> _Task instructions_:
Extract, word for word, every line from the one containing "random.seed(0), np.random.seed(0), noise.seed_set(1)" through the one containing "carried.keyframe_insert(path, frame=frame(t))", with both end lines kept.

> _Data section_:
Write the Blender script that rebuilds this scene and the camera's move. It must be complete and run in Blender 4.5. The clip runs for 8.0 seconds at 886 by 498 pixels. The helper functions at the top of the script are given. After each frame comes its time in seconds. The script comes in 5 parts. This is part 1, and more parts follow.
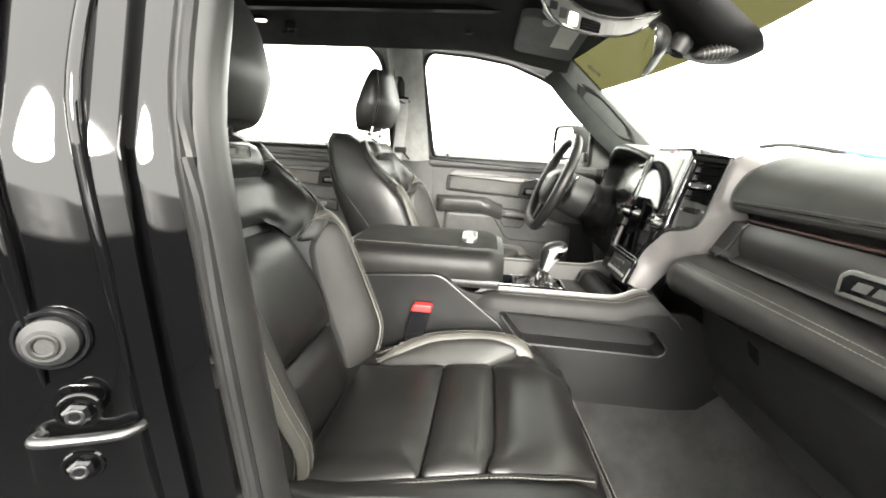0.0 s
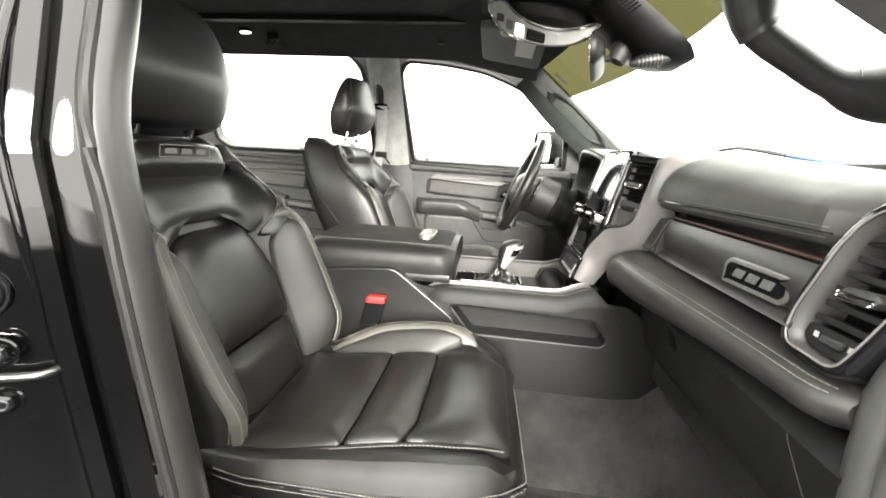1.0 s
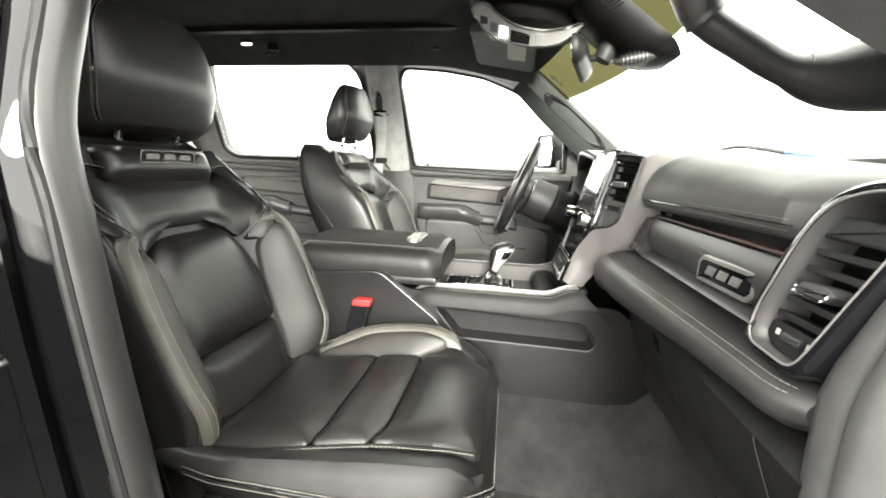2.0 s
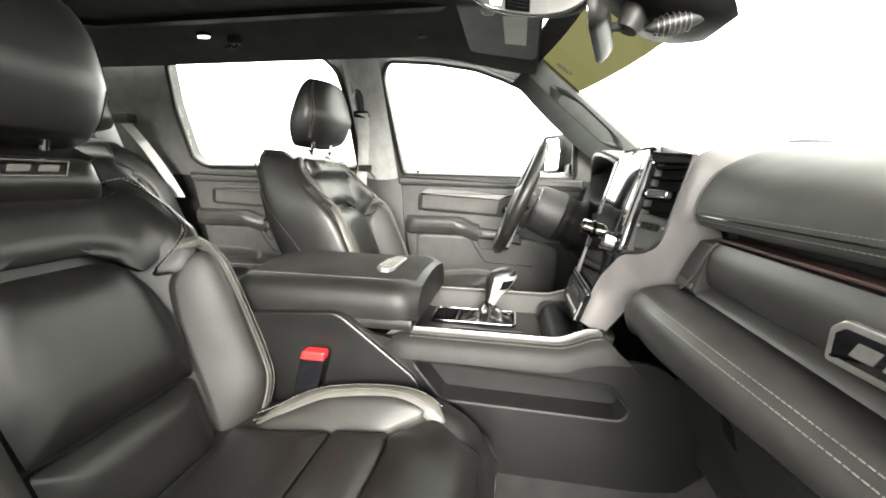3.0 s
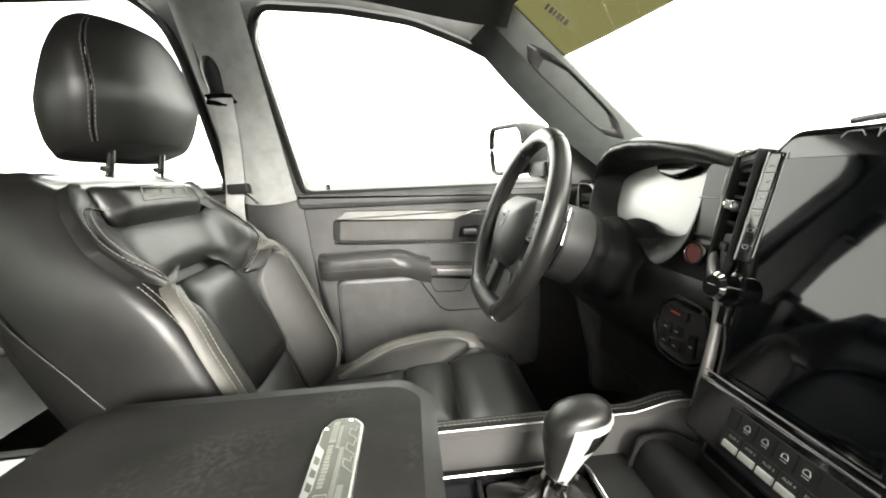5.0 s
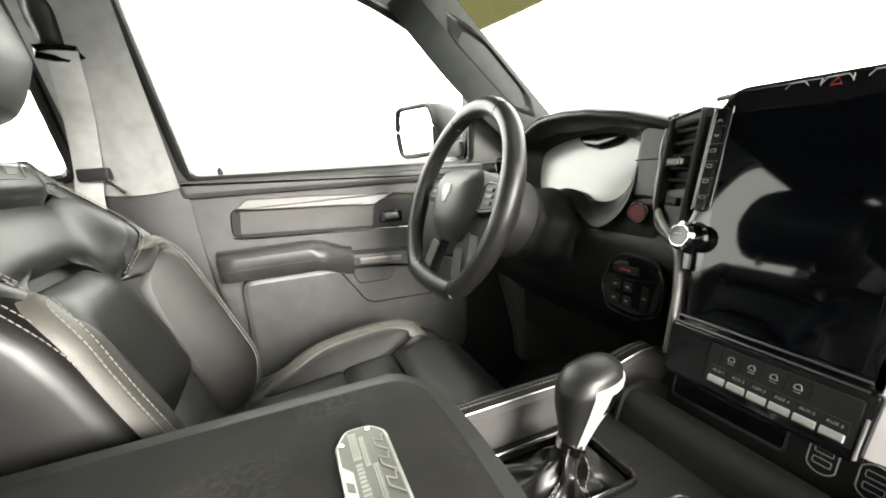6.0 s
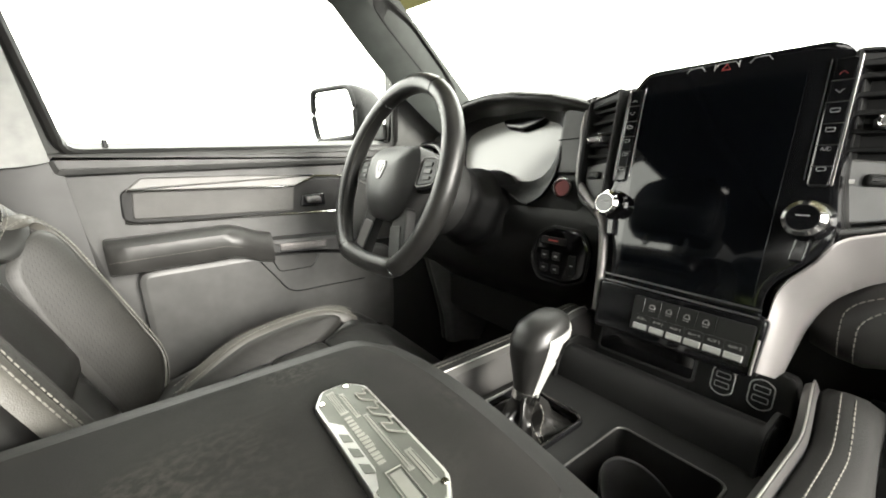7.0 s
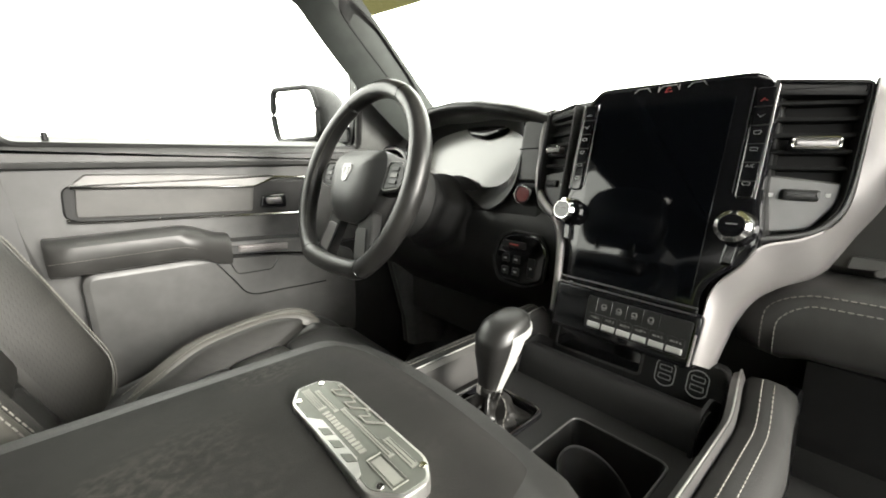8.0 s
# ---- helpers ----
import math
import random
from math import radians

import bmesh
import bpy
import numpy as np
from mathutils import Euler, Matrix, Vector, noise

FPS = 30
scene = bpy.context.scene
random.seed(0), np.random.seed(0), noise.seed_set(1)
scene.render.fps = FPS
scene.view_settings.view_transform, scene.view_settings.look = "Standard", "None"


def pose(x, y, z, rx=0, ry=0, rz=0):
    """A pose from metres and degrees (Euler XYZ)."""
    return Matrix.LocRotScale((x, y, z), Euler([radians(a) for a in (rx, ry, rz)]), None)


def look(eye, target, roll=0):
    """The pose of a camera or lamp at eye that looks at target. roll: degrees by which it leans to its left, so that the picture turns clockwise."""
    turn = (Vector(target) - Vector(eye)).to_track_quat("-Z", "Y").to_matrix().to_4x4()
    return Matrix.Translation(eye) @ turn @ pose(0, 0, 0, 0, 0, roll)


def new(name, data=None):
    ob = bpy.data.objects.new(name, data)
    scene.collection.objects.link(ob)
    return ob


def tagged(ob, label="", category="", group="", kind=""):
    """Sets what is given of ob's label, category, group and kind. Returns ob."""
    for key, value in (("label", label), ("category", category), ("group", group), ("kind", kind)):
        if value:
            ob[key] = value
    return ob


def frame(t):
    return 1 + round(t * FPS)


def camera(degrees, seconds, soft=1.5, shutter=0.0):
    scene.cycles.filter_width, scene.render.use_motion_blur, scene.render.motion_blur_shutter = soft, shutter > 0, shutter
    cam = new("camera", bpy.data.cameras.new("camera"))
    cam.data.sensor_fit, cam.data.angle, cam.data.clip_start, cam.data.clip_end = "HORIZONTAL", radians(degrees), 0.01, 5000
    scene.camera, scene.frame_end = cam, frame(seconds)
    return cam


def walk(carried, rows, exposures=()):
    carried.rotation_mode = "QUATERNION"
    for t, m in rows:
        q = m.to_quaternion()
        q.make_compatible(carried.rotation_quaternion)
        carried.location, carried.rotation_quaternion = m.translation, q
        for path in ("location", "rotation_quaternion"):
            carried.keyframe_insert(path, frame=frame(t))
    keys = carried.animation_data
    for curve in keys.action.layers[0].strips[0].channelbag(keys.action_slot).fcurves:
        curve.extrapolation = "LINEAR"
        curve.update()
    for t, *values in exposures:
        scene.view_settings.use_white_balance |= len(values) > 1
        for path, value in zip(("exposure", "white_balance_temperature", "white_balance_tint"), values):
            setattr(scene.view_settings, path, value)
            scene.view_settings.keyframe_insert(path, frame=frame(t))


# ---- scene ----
cam = camera(96.1, 8.0, soft=1.9)
PATH = [
    (0, (0.231, -1.034, 0.885), (0.054, 0.905, 0.428), 3.0),
    (0.5, (0.318, -1.064, 0.882), (0.128, 0.88, 0.453), 3.0),
    (1, (0.366, -1.082, 0.878), (0.151, 0.861, 0.454), 3.0),
    (1.5, (0.404, -1.089, 0.875), (0.148, 0.852, 0.464), 2.8),
    (1.7, (0.421, -1.087, 0.873), (0.144, 0.853, 0.467), 2.5),
    (2.8, (0.459, -0.905, 0.863), (0.123, 1.035, 0.506), 1.3),
    (3, (0.456, -0.827, 0.872), (0.119, 1.112, 0.513), 1.0),
    (3.5, (0.444, -0.618, 0.881), (0.128, 1.324, 0.526), 0.3),
    (4, (0.413, -0.464, 0.892), (0.178, 1.494, 0.555), -0.2),
    (4.2, (0.391, -0.425, 0.899), (0.21, 1.538, 0.56), -0.7),
    (5.3, (0.24, -0.272, 0.907), (0.549, 1.666, 0.524), -3.7),
    (5.5, (0.216, -0.257, 0.9), (0.644, 1.657, 0.508), -3.9),
    (6, (0.181, -0.227, 0.875), (0.889, 1.594, 0.447), -4.4),
    (6.5, (0.157, -0.214, 0.855), (1.093, 1.494, 0.4), -3.9),
    (7, (0.133, -0.208, 0.843), (1.237, 1.393, 0.374), -2.9),
    (7.5, (0.123, -0.207, 0.841), (1.34, 1.31, 0.373), -1.8),
    (8, (0.115, -0.215, 0.846), (1.383, 1.263, 0.388), -1.1),
]
walk(cam, [(t, look(eye, target, roll)) for t, eye, target, roll in PATH],
     exposures=[(0, 1.35), (1.7, 1.45), (4.2, 1.4), (5.3, 1.3), (8, 1.3)])

# ---------- light ----------
world = bpy.data.worlds.new("studio_light")
world.use_nodes = True
scene.world = world
wn = world.node_tree.nodes
wn["Background"].inputs[0].default_value = (1.0, 0.985, 0.915, 1)
wn["Background"].inputs[1].default_value = 4.2
# the studio's strip light, low on the side of the open door
strip = bpy.data.lights.new("studio_strip_light", "SUN")
strip.energy, strip.angle, strip.color = 5.8, radians(22), (1.0, 0.96, 0.88)
lamp = new("studio_strip_light", strip)
lamp.matrix_world = look((0.45, -2.4, 0.70), (0, 0, 0))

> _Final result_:
random.seed(0), np.random.seed(0), noise.seed_set(1)
scene.render.fps = FPS
scene.view_settings.view_transform, scene.view_settings.look = "Standard", "None"


def pose(x, y, z, rx=0, ry=0, rz=0):
    """A pose from metres and degrees (Euler XYZ)."""
    return Matrix.LocRotScale((x, y, z), Euler([radians(a) for a in (rx, ry, rz)]), None)


def look(eye, target, roll=0):
    """The pose of a camera or lamp at eye that looks at target. roll: degrees by which it leans to its left, so that the picture turns clockwise."""
    turn = (Vector(target) - Vector(eye)).to_track_quat("-Z", "Y").to_matrix().to_4x4()
    return Matrix.Translation(eye) @ turn @ pose(0, 0, 0, 0, 0, roll)


def new(name, data=None):
    ob = bpy.data.objects.new(name, data)
    scene.collection.objects.link(ob)
    return ob


def tagged(ob, label="", category="", group="", kind=""):
    """Sets what is given of ob's label, category, group and kind. Returns ob."""
    for key, value in (("label", label), ("category", category), ("group", group), ("kind", kind)):
        if value:
            ob[key] = value
    return ob


def frame(t):
    return 1 + round(t * FPS)


def camera(degrees, seconds, soft=1.5, shutter=0.0):
    scene.cycles.filter_width, scene.render.use_motion_blur, scene.render.motion_blur_shutter = soft, shutter > 0, shutter
    cam = new("camera", bpy.data.cameras.new("camera"))
    cam.data.sensor_fit, cam.data.angle, cam.data.clip_start, cam.data.clip_end = "HORIZONTAL", radians(degrees), 0.01, 5000
    scene.camera, scene.frame_end = cam, frame(seconds)
    return cam


def walk(carried, rows, exposures=()):
    carried.rotation_mode = "QUATERNION"
    for t, m in rows:
        q = m.to_quaternion()
        q.make_compatible(carried.rotation_quaternion)
        carried.location, carried.rotation_quaternion = m.translation, q
        for path in ("location", "rotation_quaternion"):
            carried.keyframe_insert(path, frame=frame(t))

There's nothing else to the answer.